Сама Дитрих в третий раз продала свою ненаписанную автобиографию уже другому американскому издателю. Отказываясь от помощи, не слушая ничьих советов, она воспроизводила свою жизнь такой, какой — казалось ей — она ее прожила: чистой, самоотверженной, являющей собой образец долга, чести, мужества и материнской любви.
В 1978 году импресарио Дитрих принес мне контракт: мать приглашали участвовать в фильме «Просто жиголо», который снимался в Германии для последующего распространения по всему миру. Деньги за эпизодическую роль ей предложили колоссальные. Тем не менее нам предстояло немало потрудиться, чтобы условия оказались для нее приемлемыми. Во-первых, надо было уговорить продюсера снимать эпизоды с ее участием в Париже. Тогда ее можно было бы привозить на площадку прямо из квартиры, избавив от немецких репортеров, которые не преминули бы на нее наброситься. Во-вторых, обе ее сцены следовало снимать подряд, одну за другой. Я знала, что более двух дней трезвой ее не удержу. Кроме того надо было договориться, чтобы в основной своей сцене она сидела, а во второй где ей требовалось войти на съемочную площадку — в кадр попал всего лишь один ее шаг. После долгих переговоров были составлены два контракта: один моей матери показали, и в конце концов она его подписала, о существовании же второго так никогда и не узнала. Поскольку было известно, что только нужда в деньгах заставила мать согласиться на съемки, в контракте оговаривалось, что гонорар она будет получать частями: большую сумму — сразу по подписании договора, чтобы у нее не осталось пути к отступлению; вторая выплата предусматривалась в конце первого дня съемок — для уверенности, что она не покинет площадку; и окончательный расчет — в конце второго дня, чтобы она вынуждена была явиться на съемку. В другом документе значилось, что Мария Рива, дочь Марлен Дитрих, обязана присутствовать на съемках и своим присутствием гарантировать, что мисс Дитрих будет в состоянии выполнять предусмотренные договором обязательства.
Из Германии во Францию явились: съемочная группа, режиссер, оператор, актеры. Были выстроены декорации — точная копия тех, что были установлены в павильоне в Германии. Теперь дело было за великой кинозвездой.

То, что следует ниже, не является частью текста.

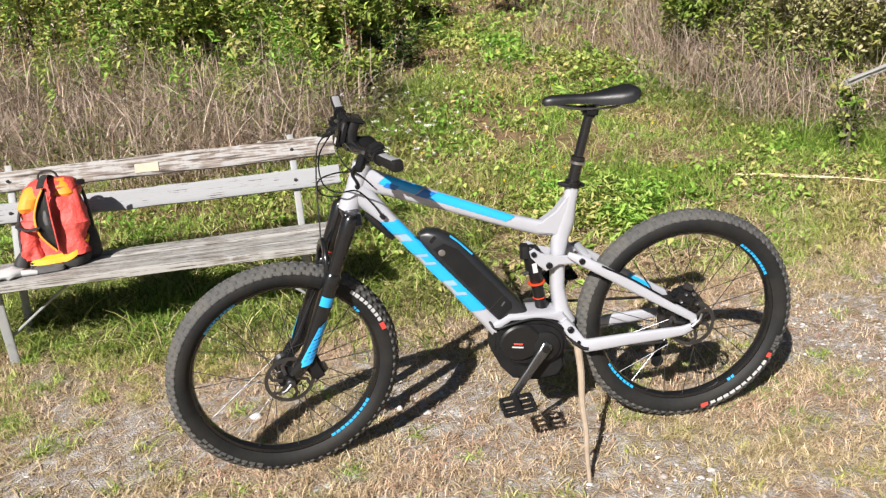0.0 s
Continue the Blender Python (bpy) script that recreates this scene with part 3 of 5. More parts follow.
        for py in (-0.045, -0.012, 0.018, 0.046):
            part("cross_bar", box(0.092, 0.009, 0.013, tilt @ pose(0, py, 0), 0.003), PLASTIC, pedal)
        for px in (-0.044, 0.044):
            for py in (-0.04, -0.01, 0.02, 0.044):
                part("pin", sweep([(px, py, 0.006), (px, py, 0.0115)], 0.0018, 6, lateral=(0, 1, 0)), DARKSTEEL, pedal, "", tilt)
        part("reflector", box(0.004, 0.05, 0.009, tilt @ pose(0.0505, 0.0, 0), 0.001), STEEL, pedal, "clear pedal reflector")
    crank(1)
    crank(-1)
    # chain run on the far side
    part("chain", sweep([(0.456, -0.066, 0.425), (0.25, -0.064, 0.408), (0.02, -0.055, 0.395)], (0.004, 0.003), 6, 4), DARKSTEEL, bike)
    part("chain_return", sweep([(0.44, -0.066, 0.252), (0.25, -0.062, 0.245), (0.045, -0.055, 0.238)], (0.004, 0.003), 6, 4), DARKSTEEL, bike)

    # rear triangle, both sides
    for s in (1, -1):
        cs = part("chainstay", sweep([(0.392, 0.045 * s, 0.402), (0.372, 0.052 * s, 0.372), (0.347, 0.060 * s, 0.334), (0.328, 0.066 * s, 0.322), (0.29, 0.070 * s, 0.325), (0.20, 0.074 * s, 0.331), (0.10, 0.076 * s, 0.334), (0.035, 0.077 * s, 0.337), (-0.004, 0.077 * s, 0.350)],
                                     [(0.012, 0.008), (0.018, 0.010), (0.018, 0.011), (0.021, 0.011), (0.020, 0.011), (0.0185, 0.010), (0.0175, 0.009), (0.015, 0.008), (0.010, 0.006)], 14, 3.2), SILVER, bike)
        bolt(0.374, 0.064 * s, 0.378, 0.010, cs)
        bolt(0.352, 0.071 * s, 0.338, 0.005, cs)
        if s == 1:
            part("chainstay_guard", sweep([(0.392, 0.049, 0.372), (0.365, 0.066, 0.336), (0.34, 0.074, 0.318), (0.325, 0.076, 0.315)], (0.006, 0.004), 8, 3), PLASTIC, cs)
        ss = part("seatstay", sweep([(0.372, 0.048 * s, 0.612), (0.338, 0.058 * s, 0.594), (0.28, 0.066 * s, 0.56), (0.20, 0.070 * s, 0.507), (0.10, 0.074 * s, 0.440), (0.03, 0.077 * s, 0.395), (0.004, 0.078 * s, 0.378), (-0.004, 0.078 * s, 0.352)],
                                    [(0.008, 0.007), (0.015, 0.010), (0.0165, 0.010), (0.016, 0.010), (0.014, 0.009), (0.013, 0.009), (0.013, 0.008), (0.010, 0.006)], 14, 3.2), SILVER, bike)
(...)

Эскиз костюма для фильма Дитрих поручила сделать своему личному другу. Эта чересчур «личная» дружба, с моей точки зрения, только помешала талантливому модельеру, известному своим хорошим вкусом. Предоставленный сам себе, он явно перестарался: шляпа, кошмарная расписная вуаль — вообще весь наряд получился ужасным. Если бы фильм снимал фон Штернберг, он бы, возможно, сумел это обыграть. Сейчас же мать выглядела как актриса, пытающаяся походить на Дитрих; получилась весьма жалкая карикатура. Я прилетела в Париж, увидела этот, придуманный матерью для маскировки того, во что она превратилась, помпезный костюм уже готовым и ею одобренным и… ничем не смогла ей помочь.
И опять я занялась разбавлением ее виски. Это была моя главная задача: Дитрих следующие два дня должна быть дееспособной. Ранним утром первого дня съемок у меня возникли серьезные сомнения, что я с этой задачей справлюсь. Мать решила меня наказать. Ведь это я заставила ее работать, выставила на всеобщее обозрение перед камерой, на площадке, заполненной «чужими» — слово «чужой» для Дитрих всегда было синонимом «врага». И — что было ужаснее всего — я попыталась спрятать от нее «скотч»!
Мне было страшно жалко мать, но ее вечное нежелание прислушиваться к советам, ее отвращение к любого рода капиталовложениям, ее экстравагантность, ее детская романтическая вера в то, что у нее никогда не будет нужды в деньгах, требовали, чтобы кто-то взял на себя управление ее финансами — иначе ей бы пришлось распрощаться с тем образом жизни, на какой она только и была способна. Картины импрессионистов, которые она однажды приобрела и которые, как всем рассказывала, отдала дочери, превратив свою девочку в «миллиардершу», в основном оказались подделками и были проданы для расплаты с зачастившими в мой дом вымогателями.
Открывать моей матери эти печальные истины было совершенно бессмысленно. Ей необходимо было верить, что она единственная подарила дочери жизнь, любовь и средства для счастливого безмятежного существования.